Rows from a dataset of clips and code
Begin

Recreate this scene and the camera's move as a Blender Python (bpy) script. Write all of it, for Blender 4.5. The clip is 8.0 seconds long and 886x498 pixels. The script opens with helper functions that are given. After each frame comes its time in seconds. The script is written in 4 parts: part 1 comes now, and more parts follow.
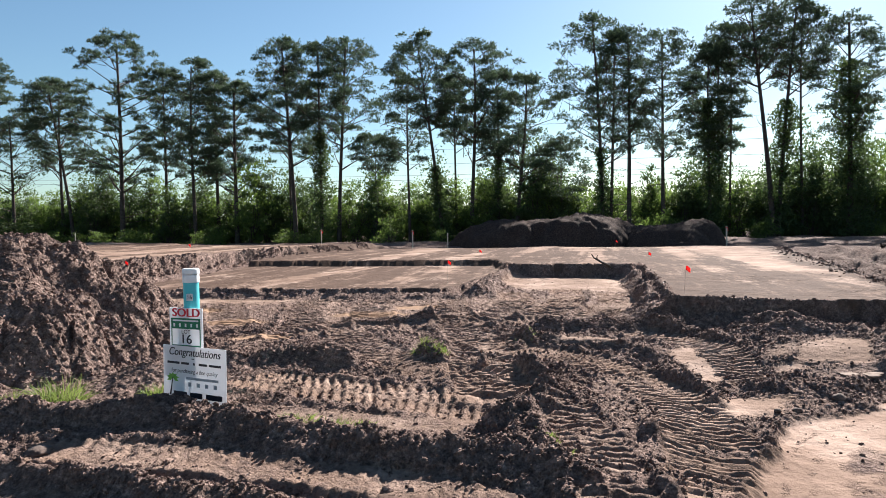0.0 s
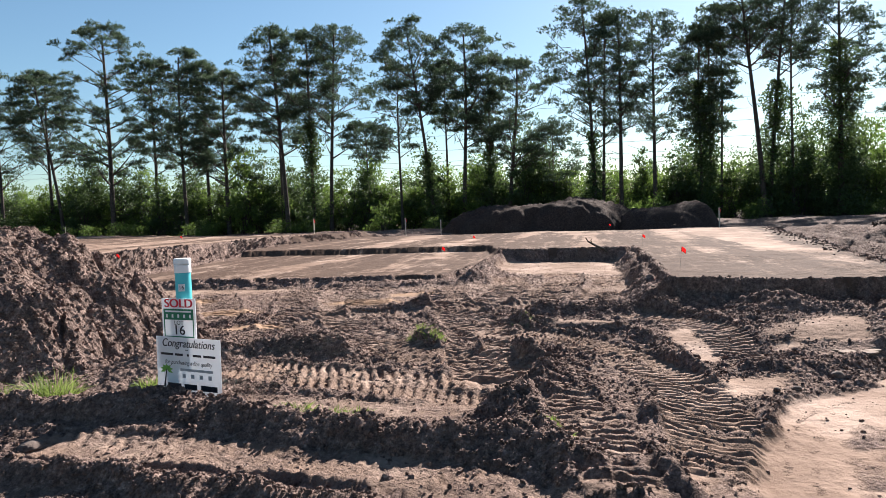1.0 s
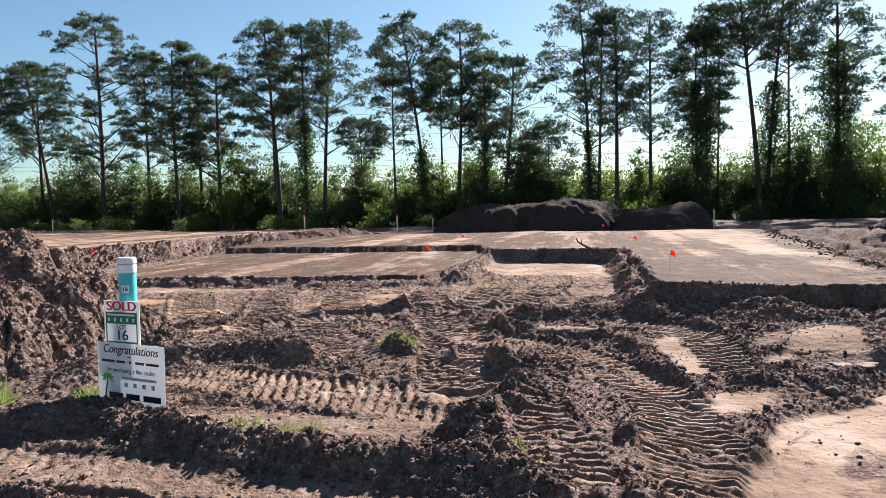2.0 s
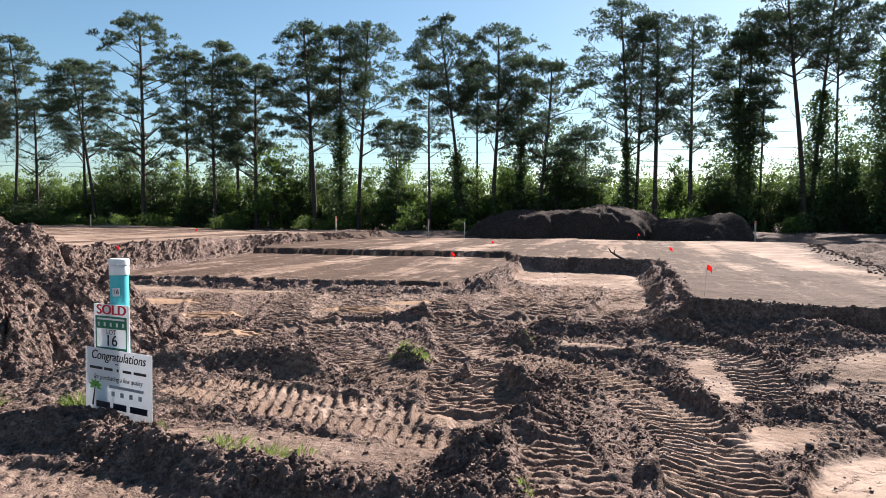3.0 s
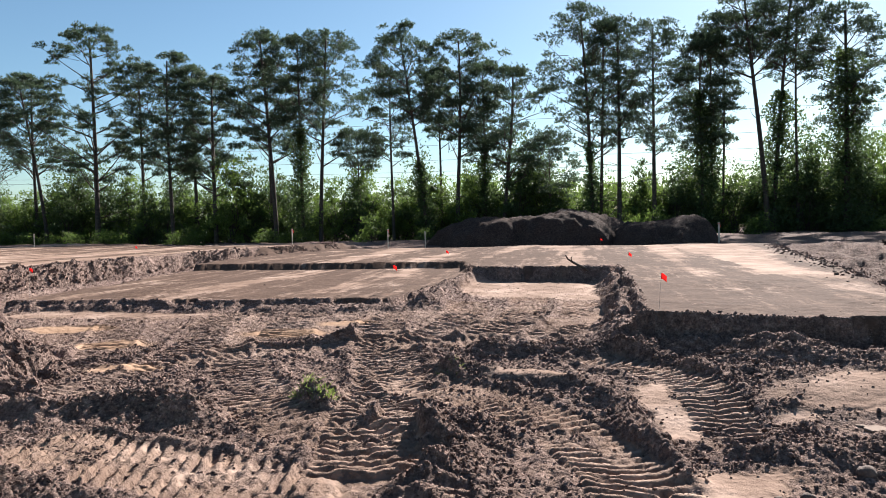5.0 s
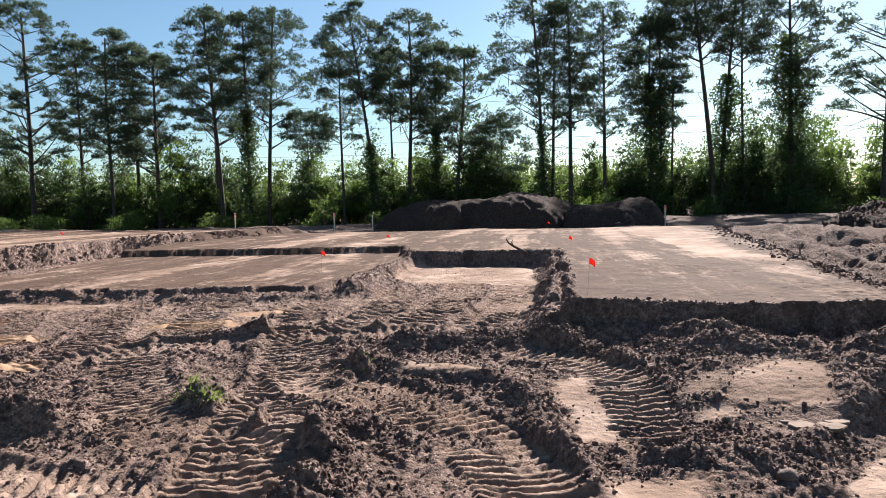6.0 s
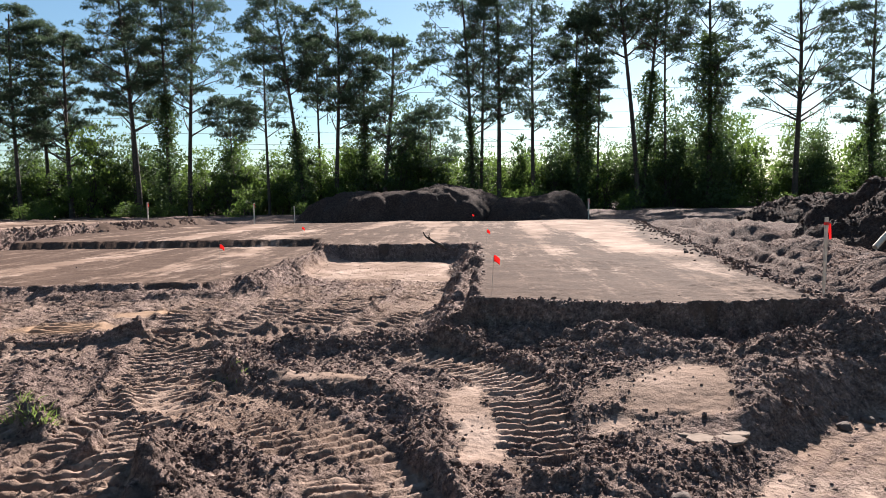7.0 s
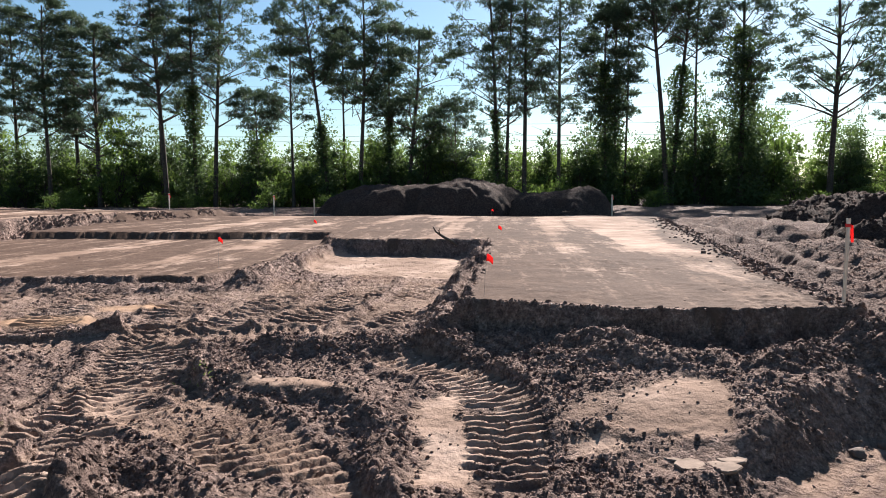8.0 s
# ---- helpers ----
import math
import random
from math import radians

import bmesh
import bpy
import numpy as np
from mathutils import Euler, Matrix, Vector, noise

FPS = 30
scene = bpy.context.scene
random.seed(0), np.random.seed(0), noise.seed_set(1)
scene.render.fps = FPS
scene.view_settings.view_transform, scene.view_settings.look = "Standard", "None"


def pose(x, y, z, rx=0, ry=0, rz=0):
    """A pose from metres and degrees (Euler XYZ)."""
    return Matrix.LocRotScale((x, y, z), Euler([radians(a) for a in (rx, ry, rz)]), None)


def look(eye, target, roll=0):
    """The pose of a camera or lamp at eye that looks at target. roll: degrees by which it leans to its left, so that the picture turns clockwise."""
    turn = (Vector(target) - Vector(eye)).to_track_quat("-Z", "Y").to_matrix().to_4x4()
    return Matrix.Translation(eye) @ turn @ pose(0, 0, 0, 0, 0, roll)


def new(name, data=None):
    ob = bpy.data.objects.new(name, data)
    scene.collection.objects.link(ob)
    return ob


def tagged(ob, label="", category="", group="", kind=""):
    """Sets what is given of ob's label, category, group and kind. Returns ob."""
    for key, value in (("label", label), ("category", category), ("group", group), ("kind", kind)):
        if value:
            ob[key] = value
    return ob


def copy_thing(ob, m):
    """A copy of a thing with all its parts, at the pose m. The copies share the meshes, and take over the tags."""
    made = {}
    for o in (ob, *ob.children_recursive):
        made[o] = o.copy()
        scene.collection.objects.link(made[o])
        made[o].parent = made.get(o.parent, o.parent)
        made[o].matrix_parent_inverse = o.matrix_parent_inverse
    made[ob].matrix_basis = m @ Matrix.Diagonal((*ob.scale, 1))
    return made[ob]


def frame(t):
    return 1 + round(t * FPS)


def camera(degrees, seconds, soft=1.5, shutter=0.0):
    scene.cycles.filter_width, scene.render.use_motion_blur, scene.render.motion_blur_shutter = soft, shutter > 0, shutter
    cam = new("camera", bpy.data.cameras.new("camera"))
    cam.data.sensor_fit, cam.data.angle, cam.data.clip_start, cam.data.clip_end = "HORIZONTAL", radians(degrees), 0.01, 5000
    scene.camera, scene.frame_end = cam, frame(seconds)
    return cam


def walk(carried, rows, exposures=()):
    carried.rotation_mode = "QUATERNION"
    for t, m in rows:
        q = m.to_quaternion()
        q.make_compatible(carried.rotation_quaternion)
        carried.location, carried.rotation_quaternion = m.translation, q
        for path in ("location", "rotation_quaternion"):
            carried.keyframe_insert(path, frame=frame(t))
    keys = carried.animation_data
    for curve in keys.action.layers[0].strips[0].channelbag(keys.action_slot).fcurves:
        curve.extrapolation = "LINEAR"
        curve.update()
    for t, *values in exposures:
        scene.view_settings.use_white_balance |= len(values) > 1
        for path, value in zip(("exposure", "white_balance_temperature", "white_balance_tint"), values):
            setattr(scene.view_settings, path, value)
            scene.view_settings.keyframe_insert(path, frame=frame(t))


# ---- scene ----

End
Begin

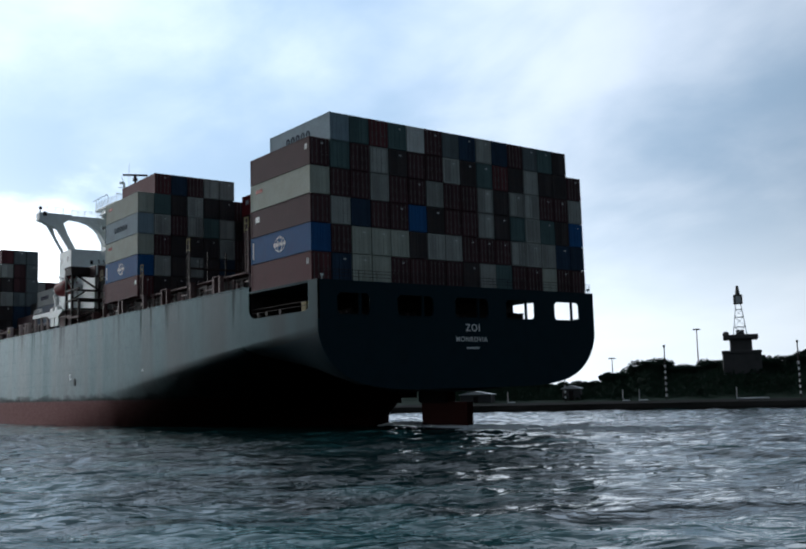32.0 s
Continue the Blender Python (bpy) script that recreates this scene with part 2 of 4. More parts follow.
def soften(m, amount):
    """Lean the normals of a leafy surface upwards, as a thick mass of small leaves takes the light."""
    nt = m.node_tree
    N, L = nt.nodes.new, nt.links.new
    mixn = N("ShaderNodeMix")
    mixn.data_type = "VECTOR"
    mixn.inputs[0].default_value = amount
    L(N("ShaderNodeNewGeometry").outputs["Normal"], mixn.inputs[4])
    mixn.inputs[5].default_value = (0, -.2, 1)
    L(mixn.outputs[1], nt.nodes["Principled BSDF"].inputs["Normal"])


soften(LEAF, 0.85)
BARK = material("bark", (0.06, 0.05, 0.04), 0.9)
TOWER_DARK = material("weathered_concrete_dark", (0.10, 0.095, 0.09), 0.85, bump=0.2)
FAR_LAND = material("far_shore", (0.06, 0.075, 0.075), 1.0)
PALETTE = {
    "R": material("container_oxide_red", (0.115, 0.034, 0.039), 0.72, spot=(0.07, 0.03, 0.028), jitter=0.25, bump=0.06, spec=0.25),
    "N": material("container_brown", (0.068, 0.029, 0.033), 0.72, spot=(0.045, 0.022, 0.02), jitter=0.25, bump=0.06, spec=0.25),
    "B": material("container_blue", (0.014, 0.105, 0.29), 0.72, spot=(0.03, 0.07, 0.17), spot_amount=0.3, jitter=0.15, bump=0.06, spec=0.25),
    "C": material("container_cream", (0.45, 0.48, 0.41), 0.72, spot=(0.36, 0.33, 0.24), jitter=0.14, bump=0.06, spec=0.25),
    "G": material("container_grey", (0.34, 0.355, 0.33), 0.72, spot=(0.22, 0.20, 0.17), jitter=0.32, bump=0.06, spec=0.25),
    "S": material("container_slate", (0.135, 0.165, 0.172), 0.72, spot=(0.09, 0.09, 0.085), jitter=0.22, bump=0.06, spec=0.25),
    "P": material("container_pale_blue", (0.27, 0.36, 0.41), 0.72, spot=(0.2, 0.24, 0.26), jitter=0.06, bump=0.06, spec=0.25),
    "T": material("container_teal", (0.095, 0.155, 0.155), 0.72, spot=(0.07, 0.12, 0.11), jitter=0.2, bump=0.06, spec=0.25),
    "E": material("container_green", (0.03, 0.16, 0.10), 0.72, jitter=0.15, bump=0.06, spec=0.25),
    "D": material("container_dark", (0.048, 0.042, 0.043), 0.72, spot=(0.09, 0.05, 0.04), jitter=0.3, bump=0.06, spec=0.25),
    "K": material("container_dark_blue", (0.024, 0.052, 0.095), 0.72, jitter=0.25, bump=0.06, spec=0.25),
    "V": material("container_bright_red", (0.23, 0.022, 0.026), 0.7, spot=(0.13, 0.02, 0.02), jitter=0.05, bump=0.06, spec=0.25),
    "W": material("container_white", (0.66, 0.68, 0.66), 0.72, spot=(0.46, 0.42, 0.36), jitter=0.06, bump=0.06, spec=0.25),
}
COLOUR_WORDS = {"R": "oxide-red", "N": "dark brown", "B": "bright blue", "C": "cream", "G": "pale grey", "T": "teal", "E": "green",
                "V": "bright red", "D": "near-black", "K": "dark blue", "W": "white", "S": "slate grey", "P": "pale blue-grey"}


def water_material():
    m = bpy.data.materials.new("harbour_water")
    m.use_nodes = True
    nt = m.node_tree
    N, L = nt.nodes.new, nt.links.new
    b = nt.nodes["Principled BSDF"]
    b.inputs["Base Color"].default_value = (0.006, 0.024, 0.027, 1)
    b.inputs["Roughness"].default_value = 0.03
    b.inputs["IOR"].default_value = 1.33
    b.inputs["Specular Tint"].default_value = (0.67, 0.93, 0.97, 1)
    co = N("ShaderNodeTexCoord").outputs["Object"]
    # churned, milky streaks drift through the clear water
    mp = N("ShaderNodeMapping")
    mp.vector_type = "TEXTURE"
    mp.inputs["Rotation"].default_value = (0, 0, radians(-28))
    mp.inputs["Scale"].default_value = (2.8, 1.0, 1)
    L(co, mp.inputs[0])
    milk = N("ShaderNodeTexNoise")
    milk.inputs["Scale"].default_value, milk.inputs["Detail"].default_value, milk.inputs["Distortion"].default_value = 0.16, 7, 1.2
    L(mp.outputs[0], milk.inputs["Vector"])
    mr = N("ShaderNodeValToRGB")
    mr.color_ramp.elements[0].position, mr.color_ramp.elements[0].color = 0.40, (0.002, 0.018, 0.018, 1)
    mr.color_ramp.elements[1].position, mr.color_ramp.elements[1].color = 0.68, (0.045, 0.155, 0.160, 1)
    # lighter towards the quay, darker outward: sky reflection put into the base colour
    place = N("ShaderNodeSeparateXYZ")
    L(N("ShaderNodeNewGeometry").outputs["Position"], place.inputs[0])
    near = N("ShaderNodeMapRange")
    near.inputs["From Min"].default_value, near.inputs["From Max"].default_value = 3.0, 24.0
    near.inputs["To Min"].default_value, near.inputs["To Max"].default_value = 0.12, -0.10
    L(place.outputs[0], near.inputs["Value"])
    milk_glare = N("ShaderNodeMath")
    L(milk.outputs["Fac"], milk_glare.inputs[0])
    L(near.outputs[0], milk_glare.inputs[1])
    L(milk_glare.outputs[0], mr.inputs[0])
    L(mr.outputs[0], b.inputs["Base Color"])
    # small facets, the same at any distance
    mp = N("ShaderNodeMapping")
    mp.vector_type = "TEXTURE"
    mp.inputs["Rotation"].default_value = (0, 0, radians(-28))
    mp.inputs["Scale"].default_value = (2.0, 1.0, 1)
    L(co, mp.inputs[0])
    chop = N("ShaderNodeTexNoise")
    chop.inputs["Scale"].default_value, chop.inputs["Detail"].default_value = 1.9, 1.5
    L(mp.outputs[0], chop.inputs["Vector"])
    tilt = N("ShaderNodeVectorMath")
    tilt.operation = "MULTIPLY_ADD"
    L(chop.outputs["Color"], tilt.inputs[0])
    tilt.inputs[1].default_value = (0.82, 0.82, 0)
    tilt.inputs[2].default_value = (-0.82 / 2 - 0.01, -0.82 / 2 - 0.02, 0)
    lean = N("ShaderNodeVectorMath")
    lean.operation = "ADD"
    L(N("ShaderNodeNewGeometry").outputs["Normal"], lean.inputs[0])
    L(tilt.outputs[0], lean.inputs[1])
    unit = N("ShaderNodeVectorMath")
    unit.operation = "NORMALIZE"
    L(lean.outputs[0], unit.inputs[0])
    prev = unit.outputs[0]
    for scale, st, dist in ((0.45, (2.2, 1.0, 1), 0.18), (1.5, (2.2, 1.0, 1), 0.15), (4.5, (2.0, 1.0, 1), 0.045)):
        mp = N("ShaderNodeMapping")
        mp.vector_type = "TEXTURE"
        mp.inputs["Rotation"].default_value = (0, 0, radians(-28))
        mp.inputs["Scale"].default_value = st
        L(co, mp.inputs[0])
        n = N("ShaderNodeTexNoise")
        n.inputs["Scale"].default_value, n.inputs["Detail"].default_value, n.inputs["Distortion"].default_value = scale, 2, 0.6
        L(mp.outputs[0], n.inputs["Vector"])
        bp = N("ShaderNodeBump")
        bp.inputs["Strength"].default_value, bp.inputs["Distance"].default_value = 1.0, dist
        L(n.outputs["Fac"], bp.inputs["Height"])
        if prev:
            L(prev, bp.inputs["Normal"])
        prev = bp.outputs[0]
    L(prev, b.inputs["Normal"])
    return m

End

> **Instructions to follow**
Go through the entries above and count the lines containing the word "objects"; give only that count.

> **Worked answer**
3